Other things to consider -

You may want to use send_channel.send_noblock(u) in the crawler. Since you have an unbounded buffer, there is no chance of a WouldBlock exception, and the behaviour of not having a checkpoint trigger on every send might be desireable. That way you know for sure, that a particular url is fully processed and all new urls have been added, before other tasks get a chance to grab a new url, or the parent task get a chance to check if work is done.

3
Paweł Lis On

This is a solution I came up with when I tried to reorganize the problem:

async def main():
    send_channel, receive_channel = trio.open_memory_channel(math.inf)
 
    limit = trio.CapacityLimiter(3)

    async with send_channel:
        await send_channel.send(('https://start-url', send_channel.clone()))
    #HERE1

    async with trio.open_nursery() as nursery:
        async for url, send_channel in receive_channel:  #HERE3
            nursery.start(consumer, url, send_channel, limit)

async def crawler(url, send_channel, limit, task_status):
    async with limit, send_channel:
        content = await ...
        links = ...
        for link in links:
            await send_channel.send((link, send_channel.clone()))
    #HERE2

(I skipped skipping visited urls)

Here, there is no 3 long lived consumers, but there is at most 3 consumers whenever there is enough work for them.

At #HERE1 the send_channel is closed (because it was used as context manager), the only thing that's keeping the channel alive is a clone of it, inside that channel.

At #HERE2 the clone is also closed (because context manager).
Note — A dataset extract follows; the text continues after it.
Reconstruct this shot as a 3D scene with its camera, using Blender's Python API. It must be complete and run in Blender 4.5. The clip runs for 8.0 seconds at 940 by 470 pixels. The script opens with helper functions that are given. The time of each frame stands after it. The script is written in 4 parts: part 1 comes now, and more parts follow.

If the channel is empty, then that clone was the last thing keeping the channel alive. Channel dies, for loop ends (#HERE3).

UNLESS there were urls found, in which case they were added to the channel, together with more clones of send_channel that will keep the channel alive long enough to process those urls.

Both this and Anders E. Andersen's solutions feel hacky to me: one is using sleep and statistics(), the other creates clones of send_channel and puts them in the channel... feels like a software implementation of klein bottle to me. I will probably look for some other approaches.